**To be done:** All of the data that follows should be retyped exactly, please, except the pictures.

· · · ·

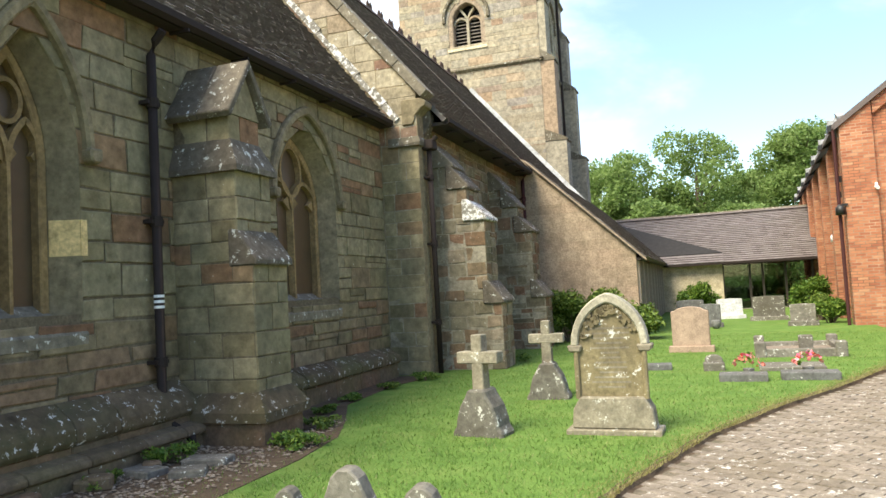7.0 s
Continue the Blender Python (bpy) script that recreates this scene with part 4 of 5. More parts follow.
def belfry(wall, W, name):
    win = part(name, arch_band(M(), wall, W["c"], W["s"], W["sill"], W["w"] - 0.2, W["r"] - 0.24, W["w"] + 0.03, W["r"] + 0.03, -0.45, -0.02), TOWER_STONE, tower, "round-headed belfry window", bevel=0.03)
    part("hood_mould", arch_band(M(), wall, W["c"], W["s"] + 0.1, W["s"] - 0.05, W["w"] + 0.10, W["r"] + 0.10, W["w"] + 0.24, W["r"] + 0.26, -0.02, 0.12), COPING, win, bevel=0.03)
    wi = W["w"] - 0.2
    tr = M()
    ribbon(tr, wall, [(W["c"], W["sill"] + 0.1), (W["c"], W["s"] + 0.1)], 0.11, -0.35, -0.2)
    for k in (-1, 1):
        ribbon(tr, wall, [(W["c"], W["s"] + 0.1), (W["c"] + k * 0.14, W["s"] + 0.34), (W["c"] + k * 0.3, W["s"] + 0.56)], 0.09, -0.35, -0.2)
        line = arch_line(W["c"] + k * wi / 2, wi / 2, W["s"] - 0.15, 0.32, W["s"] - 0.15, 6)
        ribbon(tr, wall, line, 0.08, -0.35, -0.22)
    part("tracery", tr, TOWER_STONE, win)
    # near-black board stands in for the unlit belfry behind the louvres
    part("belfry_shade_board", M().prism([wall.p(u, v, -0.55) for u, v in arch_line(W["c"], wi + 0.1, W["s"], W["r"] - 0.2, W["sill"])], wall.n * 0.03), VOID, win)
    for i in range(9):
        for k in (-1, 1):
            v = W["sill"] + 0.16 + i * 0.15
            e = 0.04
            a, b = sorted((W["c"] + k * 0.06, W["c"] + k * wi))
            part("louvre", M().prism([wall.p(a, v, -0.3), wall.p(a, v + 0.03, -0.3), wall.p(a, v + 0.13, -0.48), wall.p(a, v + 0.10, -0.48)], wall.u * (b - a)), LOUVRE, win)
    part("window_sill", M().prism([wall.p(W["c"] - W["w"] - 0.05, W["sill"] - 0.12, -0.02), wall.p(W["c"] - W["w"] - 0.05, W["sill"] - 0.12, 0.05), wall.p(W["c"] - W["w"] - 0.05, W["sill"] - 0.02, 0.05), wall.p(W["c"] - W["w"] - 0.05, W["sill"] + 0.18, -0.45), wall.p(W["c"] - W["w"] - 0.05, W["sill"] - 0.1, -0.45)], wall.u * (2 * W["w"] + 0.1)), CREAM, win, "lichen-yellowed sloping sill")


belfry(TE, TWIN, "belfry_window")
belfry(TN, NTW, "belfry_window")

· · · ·

**Answer in full:**
7.0 s
Continue the Blender Python (bpy) script that recreates this scene with part 4 of 5. More parts follow.
def belfry(wall, W, name):
    win = part(name, arch_band(M(), wall, W["c"], W["s"], W["sill"], W["w"] - 0.2, W["r"] - 0.24, W["w"] + 0.03, W["r"] + 0.03, -0.45, -0.02), TOWER_STONE, tower, "round-headed belfry window", bevel=0.03)
    part("hood_mould", arch_band(M(), wall, W["c"], W["s"] + 0.1, W["s"] - 0.05, W["w"] + 0.10, W["r"] + 0.10, W["w"] + 0.24, W["r"] + 0.26, -0.02, 0.12), COPING, win, bevel=0.03)
    wi = W["w"] - 0.2
    tr = M()
    ribbon(tr, wall, [(W["c"], W["sill"] + 0.1), (W["c"], W["s"] + 0.1)], 0.11, -0.35, -0.2)
    for k in (-1, 1):
        ribbon(tr, wall, [(W["c"], W["s"] + 0.1), (W["c"] + k * 0.14, W["s"] + 0.34), (W["c"] + k * 0.3, W["s"] + 0.56)], 0.09, -0.35, -0.2)
        line = arch_line(W["c"] + k * wi / 2, wi / 2, W["s"] - 0.15, 0.32, W["s"] - 0.15, 6)
        ribbon(tr, wall, line, 0.08, -0.35, -0.22)
    part("tracery", tr, TOWER_STONE, win)
    # near-black board stands in for the unlit belfry behind the louvres
    part("belfry_shade_board", M().prism([wall.p(u, v, -0.55) for u, v in arch_line(W["c"], wi + 0.1, W["s"], W["r"] - 0.2, W["sill"])], wall.n * 0.03), VOID, win)
    for i in range(9):
        for k in (-1, 1):
            v = W["sill"] + 0.16 + i * 0.15
            e = 0.04
            a, b = sorted((W["c"] + k * 0.06, W["c"] + k * wi))
            part("louvre", M().prism([wall.p(a, v, -0.3), wall.p(a, v + 0.03, -0.3), wall.p(a, v + 0.13, -0.48), wall.p(a, v + 0.10, -0.48)], wall.u * (b - a)), LOUVRE, win)
    part("window_sill", M().prism([wall.p(W["c"] - W["w"] - 0.05, W["sill"] - 0.12, -0.02), wall.p(W["c"] - W["w"] - 0.05, W["sill"] - 0.12, 0.05), wall.p(W["c"] - W["w"] - 0.05, W["sill"] - 0.02, 0.05), wall.p(W["c"] - W["w"] - 0.05, W["sill"] + 0.18, -0.45), wall.p(W["c"] - W["w"] - 0.05, W["sill"] - 0.1, -0.45)], wall.u * (2 * W["w"] + 0.1)), CREAM, win, "lichen-yellowed sloping sill")


belfry(TE, TWIN, "belfry_window")
belfry(TN, NTW, "belfry_window")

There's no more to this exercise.